Hindsight – By @augustine_cerf
By Augustine Cerf
Hindsight
This week we had to make seven second films on the hopes and fears of twenty somethings in the UK using only projected silhouettes. After brainstorming for several hours, my team and I found we were running out of time. We didn’t know what exactly we were going to make or how we were going to practically create the projections. We went to the Ritzy to ask if we could use their projectors. They said no but on the way back to school, we found our silhouettes appeared perfectly projected by the greatest projector of them all: the sun. And so we started asking people their biggest hopes and fears as twenty somethings and we filmed their shadows. It was a simple idea, not even a great one, but one we hadn’t given much thought. If you go out and try to make things happen, opportunities arise, even if they aren’t the ones you were originally out to get. A bold statement, perhaps mismatched to this trivial example, but out of the micro you often find the macro. Later, a pub trip with a mate moved into a series of conversations with strangers as I collected the genuine worries and desires of Londoners. Some gave me just a short insight, some had a more prolonged discussion with me. I loved just striking up conversations: we have so much to gain from engaging people. What’s more, their shadows created quite striking visuals, striking if only because we were capturing real humans, their shapes and the anonymous revelations of their most immediate hopes and fears.

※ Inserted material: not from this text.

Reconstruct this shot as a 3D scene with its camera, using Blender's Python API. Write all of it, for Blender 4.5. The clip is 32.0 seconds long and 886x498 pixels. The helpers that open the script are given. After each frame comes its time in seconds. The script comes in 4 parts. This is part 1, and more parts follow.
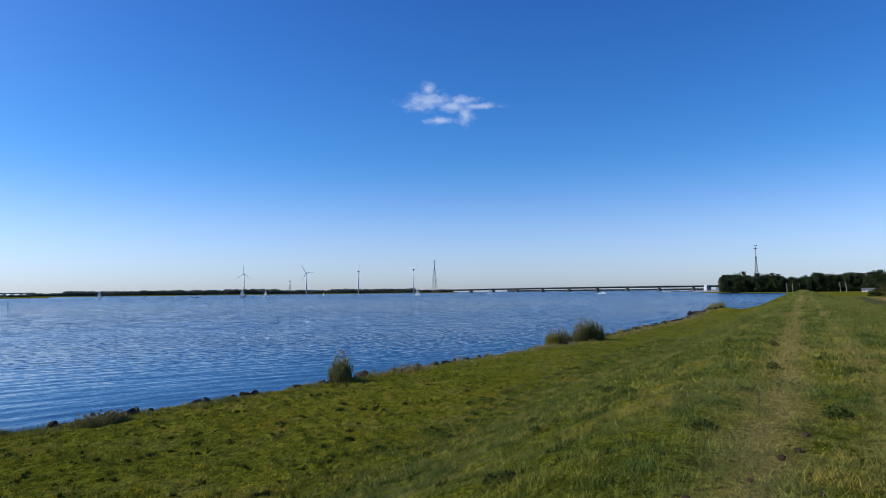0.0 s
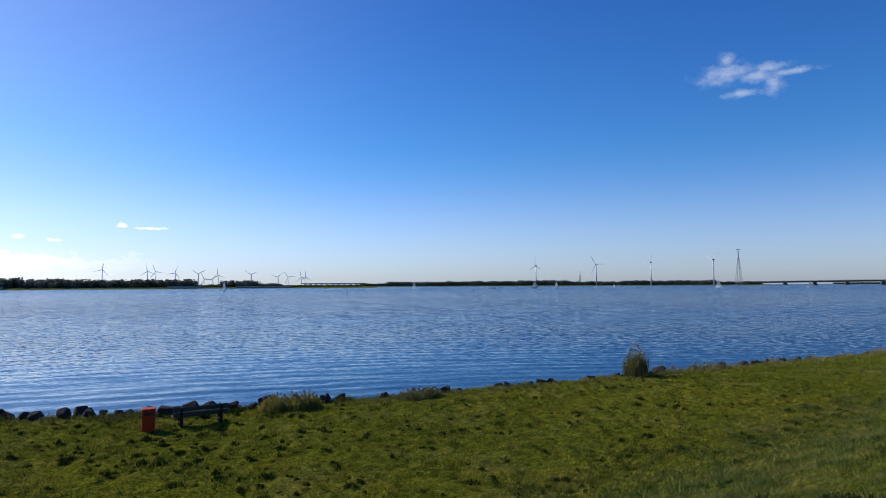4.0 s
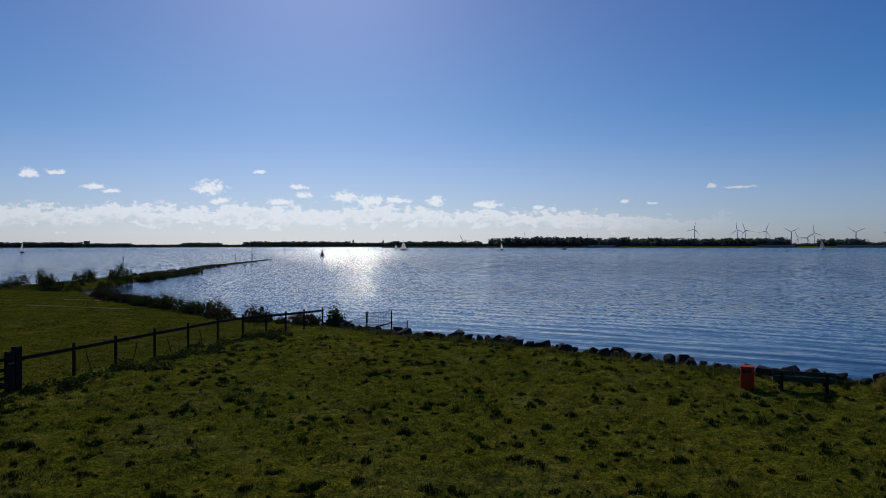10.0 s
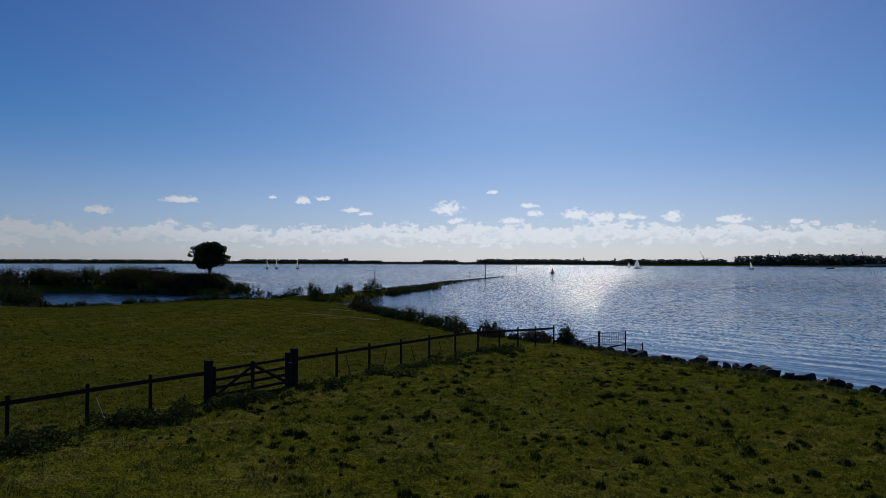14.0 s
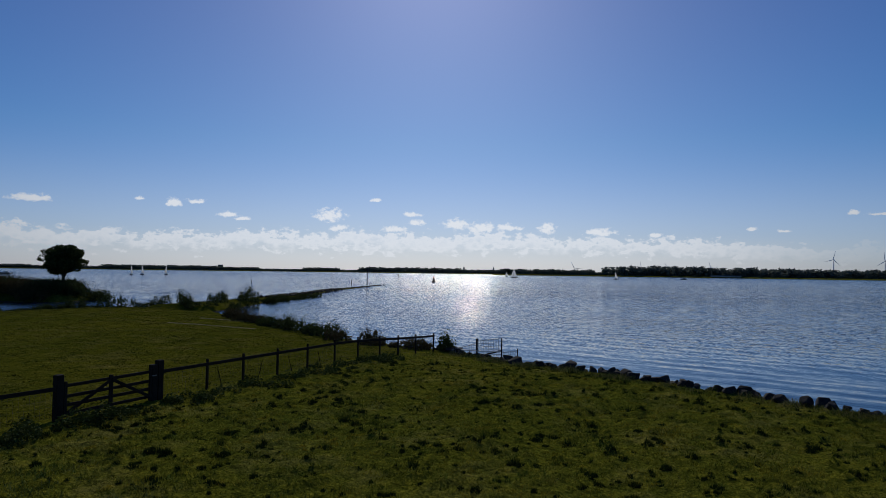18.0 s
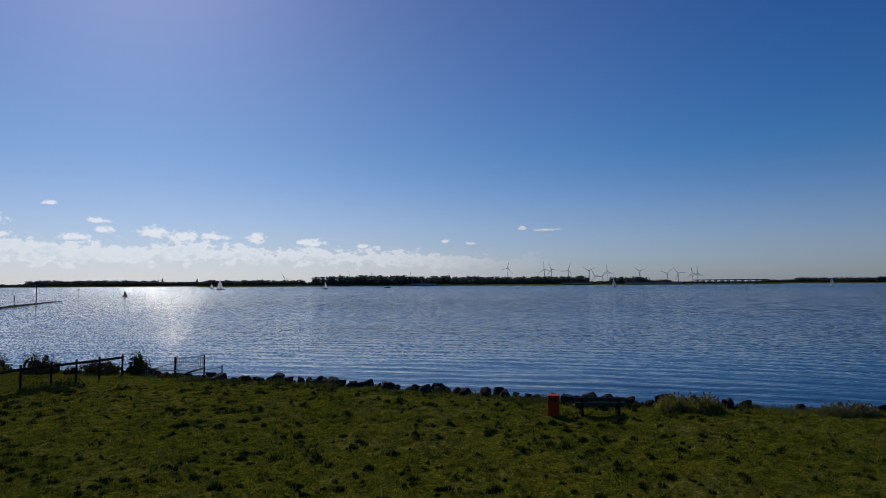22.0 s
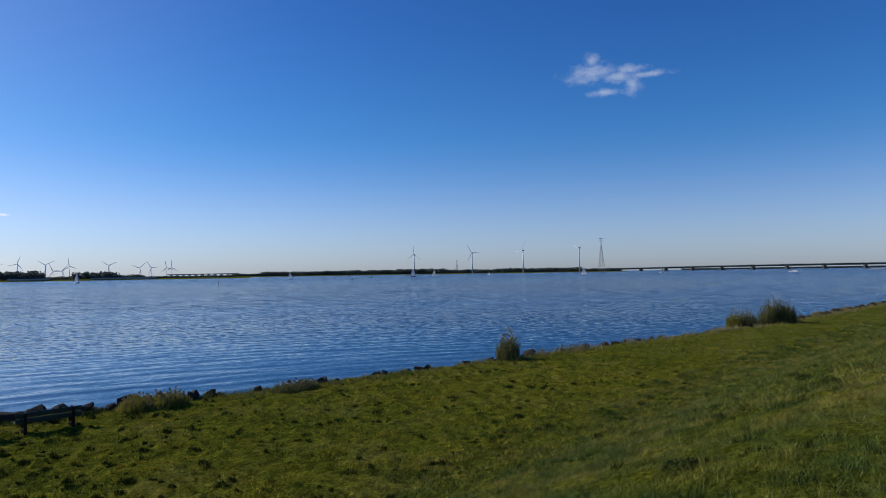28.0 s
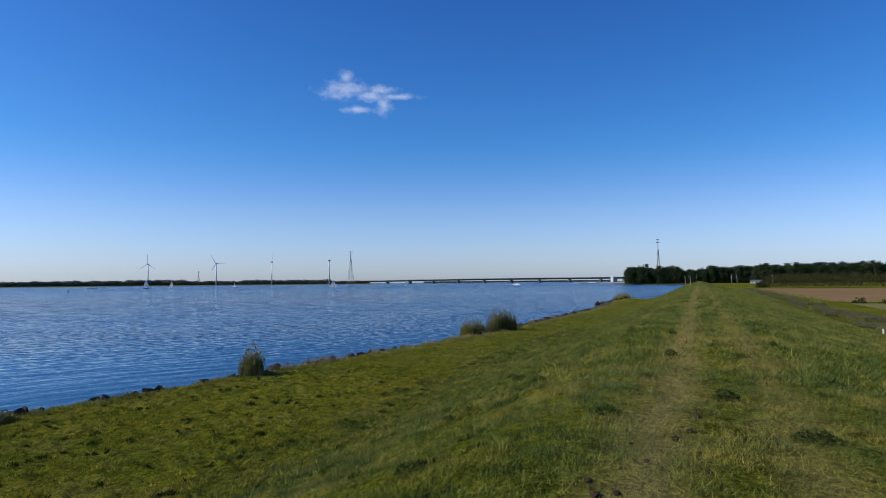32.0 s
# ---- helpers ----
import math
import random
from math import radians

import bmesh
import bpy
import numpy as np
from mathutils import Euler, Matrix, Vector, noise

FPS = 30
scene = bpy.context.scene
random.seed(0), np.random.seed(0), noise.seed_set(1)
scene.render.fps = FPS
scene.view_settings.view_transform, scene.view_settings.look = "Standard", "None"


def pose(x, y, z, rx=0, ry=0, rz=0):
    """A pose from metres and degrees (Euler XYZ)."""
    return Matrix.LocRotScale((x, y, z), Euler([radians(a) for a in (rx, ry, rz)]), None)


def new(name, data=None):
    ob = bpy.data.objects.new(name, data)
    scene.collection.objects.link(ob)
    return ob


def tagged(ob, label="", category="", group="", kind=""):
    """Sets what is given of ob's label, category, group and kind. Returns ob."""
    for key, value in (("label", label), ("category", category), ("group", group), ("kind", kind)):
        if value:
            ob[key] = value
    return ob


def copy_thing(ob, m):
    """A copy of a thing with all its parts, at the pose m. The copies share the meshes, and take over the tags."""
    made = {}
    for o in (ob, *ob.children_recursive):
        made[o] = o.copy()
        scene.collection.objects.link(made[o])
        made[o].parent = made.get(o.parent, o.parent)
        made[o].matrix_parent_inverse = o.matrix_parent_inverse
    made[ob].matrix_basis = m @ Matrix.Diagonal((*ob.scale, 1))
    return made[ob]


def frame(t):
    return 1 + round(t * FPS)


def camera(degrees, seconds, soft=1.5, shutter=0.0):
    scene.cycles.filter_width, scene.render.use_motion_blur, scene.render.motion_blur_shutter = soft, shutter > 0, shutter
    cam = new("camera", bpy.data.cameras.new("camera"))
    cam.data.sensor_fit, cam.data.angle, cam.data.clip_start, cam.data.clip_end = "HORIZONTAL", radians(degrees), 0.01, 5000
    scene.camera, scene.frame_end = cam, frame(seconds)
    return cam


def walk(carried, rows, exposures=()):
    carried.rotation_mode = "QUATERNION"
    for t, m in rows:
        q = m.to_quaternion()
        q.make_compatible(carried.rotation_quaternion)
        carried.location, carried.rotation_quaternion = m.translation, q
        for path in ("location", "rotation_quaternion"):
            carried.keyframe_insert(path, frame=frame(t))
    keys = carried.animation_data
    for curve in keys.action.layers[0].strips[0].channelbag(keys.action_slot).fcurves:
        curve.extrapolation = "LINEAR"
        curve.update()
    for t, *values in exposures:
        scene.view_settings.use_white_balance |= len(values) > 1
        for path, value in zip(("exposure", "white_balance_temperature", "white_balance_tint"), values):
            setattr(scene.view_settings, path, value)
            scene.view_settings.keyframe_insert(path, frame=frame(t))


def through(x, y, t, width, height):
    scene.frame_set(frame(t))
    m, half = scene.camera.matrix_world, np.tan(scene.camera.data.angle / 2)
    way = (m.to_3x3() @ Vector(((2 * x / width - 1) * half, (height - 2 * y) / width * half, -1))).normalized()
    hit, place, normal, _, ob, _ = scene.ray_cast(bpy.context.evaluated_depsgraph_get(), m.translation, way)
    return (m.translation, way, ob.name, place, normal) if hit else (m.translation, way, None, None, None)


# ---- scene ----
cam = camera(70.64, 32.0, soft=0.6)
EYE, REACH = 5.5, 0.22
# seconds, heading, tilt up, roll
ROWS = [
    (0.0, -60.16, 3.88, -0.57),
    (0.5, -57.59, 3.99, -0.81),
    (1.0, -54.25, 4.09, -0.59),
    (1.5, -50.73, 4.04, -0.47),
    (2.0, -47.61, 3.76, -0.31),
    (2.5, -44.62, 3.56, -0.26),
    (3.0, -41.24, 3.45, -0.26),
    (3.5, -37.68, 3.37, -0.21),
    (4.5, -30.23, 3.17, -0.43),
    (5.5, -21.78, 2.54, -0.37),
    (6.0, -17.47, 1.90, 0.15),
    (6.5, -12.83, 1.51, 0.24),
    (7.0, -8.42, 1.25, -0.05),
    (7.5, -4.37, 1.00, -0.68),
    (8.0, -0.48, 0.52, -0.56),
    (8.5, 3.50, 0.36, -0.93),
    (9.0, 7.95, 0.17, -0.70),
    (9.5, 12.22, -0.07, -0.10),
    (10.0, 16.43, -0.34, -0.07),
    (10.5, 19.95, -0.39, 0.13),
    (11.0, 23.90, -0.28, 0.01),
    (11.5, 27.82, 0.28, -0.07),
    (12.0, 30.90, 0.65, -0.27),
    (12.5, 33.18, 1.04, 0.11),
    (13.0, 35.58, 1.05, 0.24),
    (13.5, 37.09, 1.30, 0.21),
    (14.5, 37.31, 1.24, 0.15),
    (15.5, 34.51, 1.24, 0.15),
    (16.0, 33.68, 1.50, 0.09),
    (16.5, 32.37, 1.61, 0.37),
    (17.0, 30.65, 1.73, 0.54),
    (17.5, 29.18, 1.89, 0.68),
    (18.0, 26.54, 2.10, 0.75),
    (18.5, 23.96, 2.54, 0.37),
    (19.0, 20.98, 2.93, 0.48),
    (19.5, 18.12, 3.17, 0.33),
    (20.0, 14.83, 3.32, 0.32),
    (20.5, 11.56, 3.16, 0.27),
    (21.0, 7.91, 3.13, 0.24),
    (21.5, 4.32, 3.14, -0.02),
    (22.0, 0.44, 3.14, -0.31),
    (22.5, -3.09, 3.32, -0.43),
    (23.0, -6.53, 3.30, -0.65),
    (23.5, -10.19, 3.09, -0.54),
    (24.0, -13.88, 2.86, -0.25),
    (24.5, -17.68, 2.75, -0.40),
    (25.5, -24.45, 2.35, -0.32),
    (26.5, -31.92, 2.09, -0.61),
    (27.0, -36.09, 2.04, -1.07),
    (27.5, -40.83, 2.05, -1.25),
    (28.0, -45.15, 2.16, -0.85),
    (28.5, -48.56, 2.22, -0.58),
    (29.0, -51.38, 2.34, -0.11),
    (29.5, -54.08, 2.43, 0.03),
    (30.0, -57.26, 2.59, 0.07),
    (30.5, -60.54, 2.47, -0.27),
    (31.0, -63.04, 2.43, -0.66),
    (31.5, -65.40, 2.74, -0.45),
    (32.0, -67.76, 3.01, -0.51),
]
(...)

It was refreshing to get out and ask people difficult questions, instead of striving to extrapolate from how we felt as a group. It turns out that twenty somethings have similar hopes and fears: immediate financial worries and hopes for careers or relationships. What struck us most was the difference between the concerns of twenty somethings and how people over thirty remembered their own respective hopes and fears at the same age. The fears about buying a house or finding a wife were elevated to fears about political turmoil: the threat of nuclear war, environmental worries, world peace. We couldn’t help but wonder if they lived in harder times or if there was some kind of hindsight fallacy at work. Were people rewriting their concerns at twenty, having got the job, the kids, the kitchen island? Will we remember our biggest hopes and fears in our twenties not as generic and immediate material concerns but instead as Brexit, the rise of populism and global warming?